You will find geeks on the Internet claiming that the jarring tone of the Star Wars prequels was intentional. They claim that George was taking bold risks with the style of the films, and that the bizarre switching between political intrigue and Star Wars hijinks was an attempt to push the language of film in exciting new directions. These people are insane. Now, think about this for a moment. I am writing a positive review of Starcrash, and I think these people are crazy. The wonders of the Internet never cease.
Anyway, let’s contrast these films to Starcrash. In Starcrash, there is no lengthy introduction to our main character. It does not take over a film and a half to get Akton to a place where he is the traditional space-faring adventurer protagonist. Our other characters are established within the first 10 minutes, with the exception of David Hasselhoff’s galactic prince (following the old adage of saving the best for last). The political story is limited to the standard good vs. evil dichotomy, with two factions in the galaxy representing each side. Nobody talks about how coarse sand is. Starcrash even manages to surprise us by having Elle, the robot clad in all black, remain a good character throughout the entire film. George fumbles around in the dark for three movies and never makes you smile once.

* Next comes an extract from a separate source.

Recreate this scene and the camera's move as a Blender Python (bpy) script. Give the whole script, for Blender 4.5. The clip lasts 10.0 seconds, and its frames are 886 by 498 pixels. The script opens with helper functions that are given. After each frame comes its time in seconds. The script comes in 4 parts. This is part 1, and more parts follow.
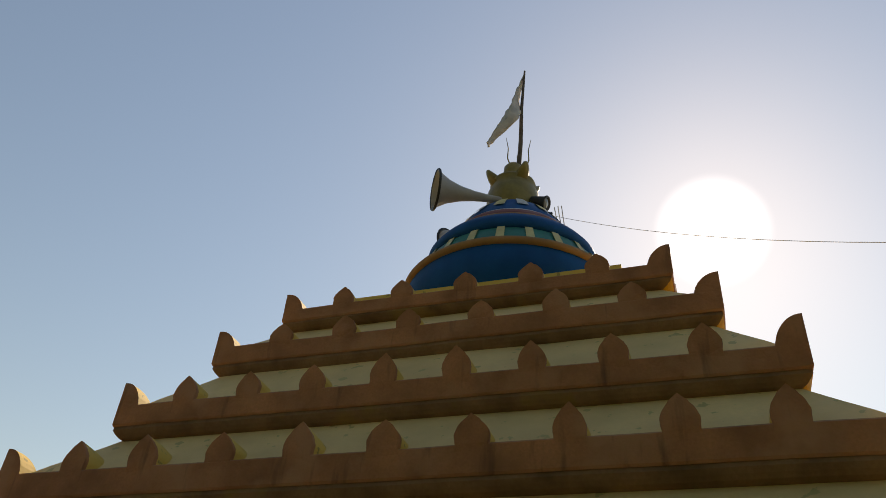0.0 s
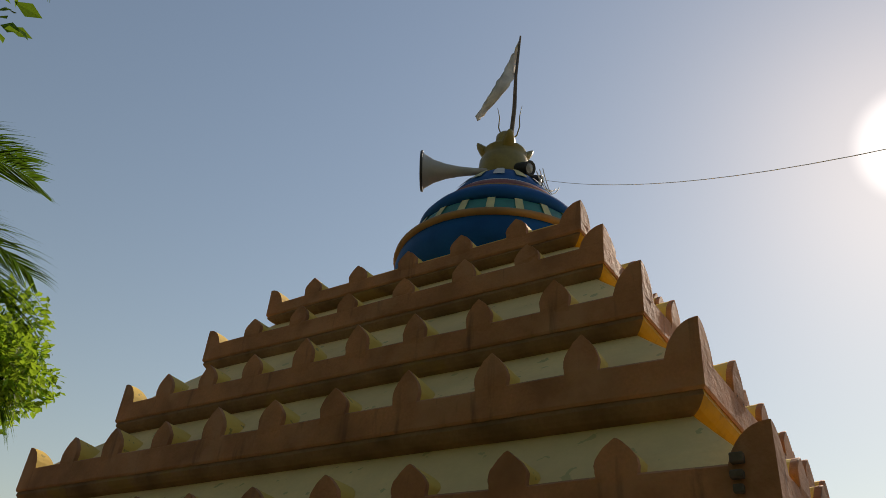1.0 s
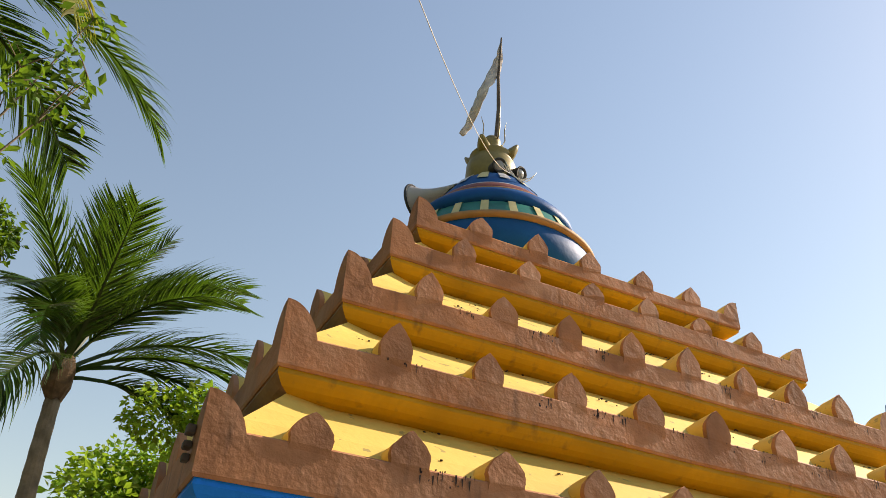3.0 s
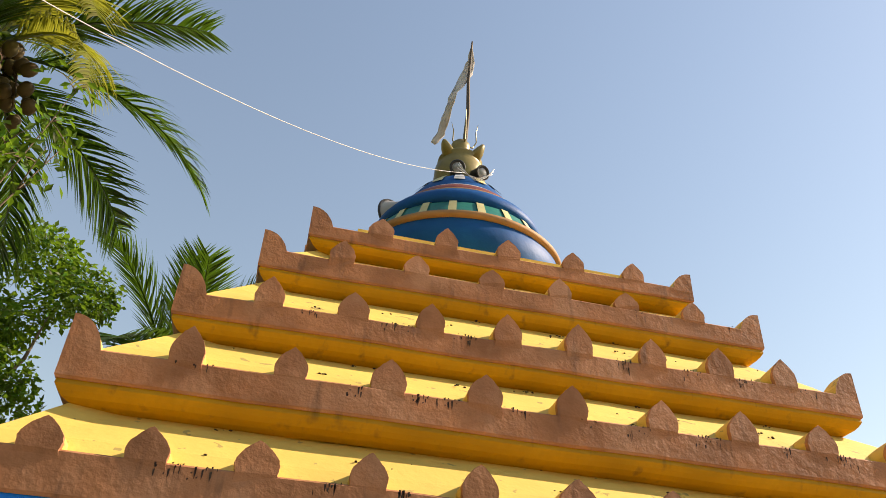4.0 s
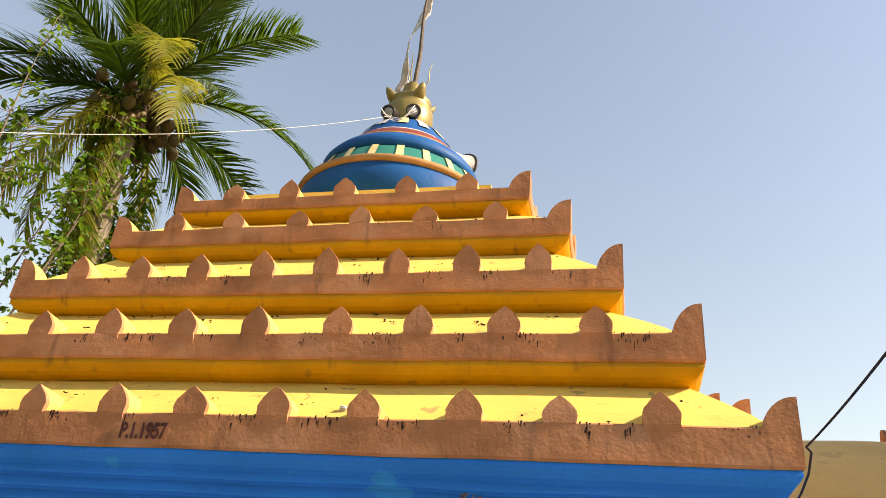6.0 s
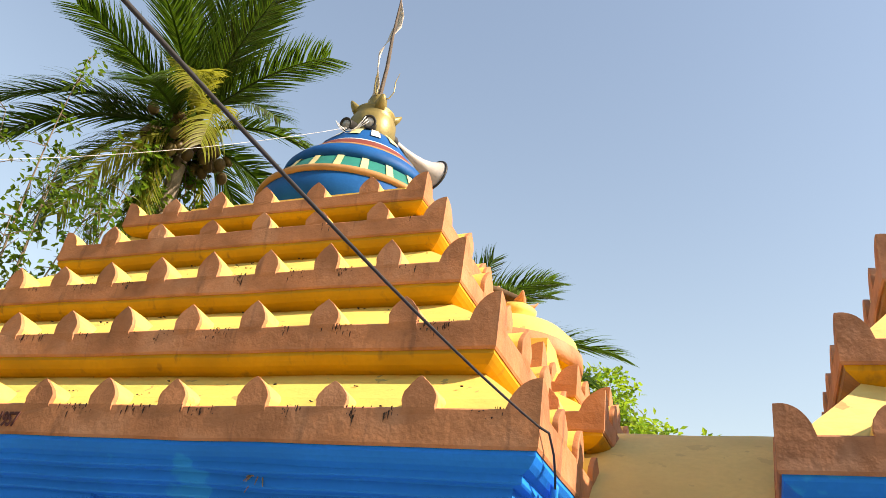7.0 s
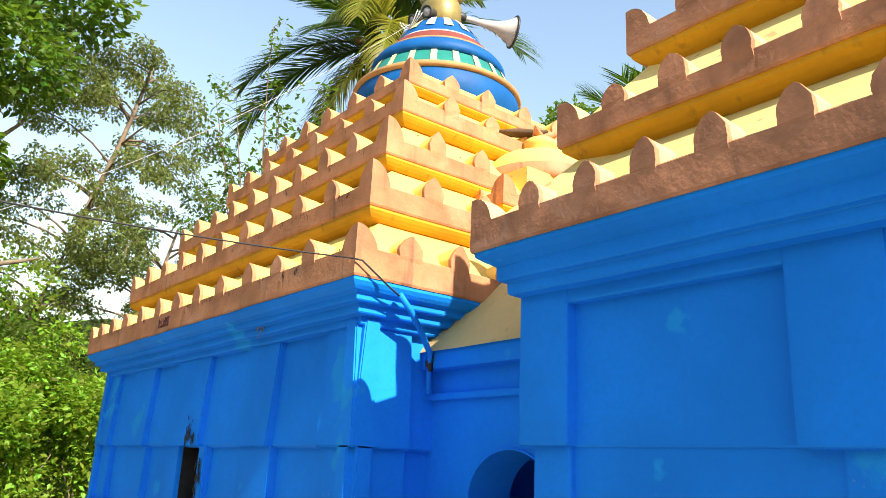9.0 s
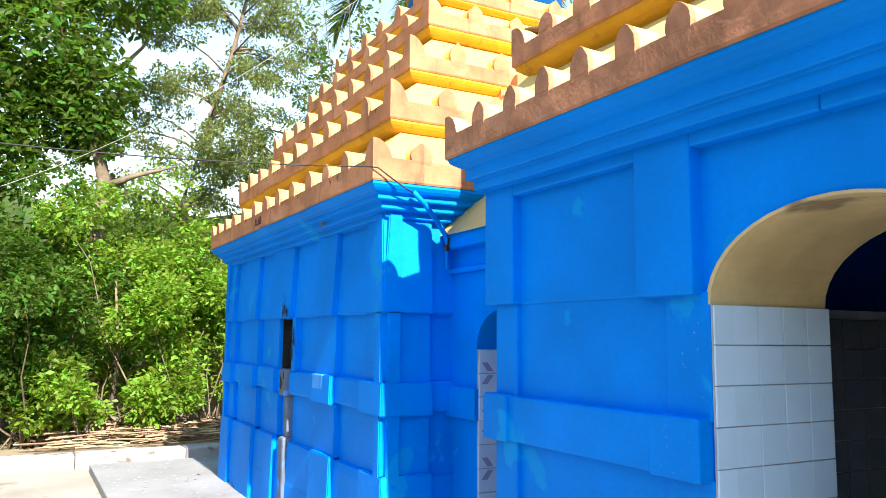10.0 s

If Hell ever freezes over and I have the ability to make a movie, I’m remaking Starcrash. That may not be my first project, but it will be done. Hollywood spends so much time remaking movies that were perfectly fine the first time that it would be nice to remake one that really could use a proper budget. Really, though, I just want to film Stella Star in that outfit in high definition. The world needs it.
In conclusion, Starcrash is the best late 70’s Italian Star Wars ripoff that features David Hasselhoff ever made. True story.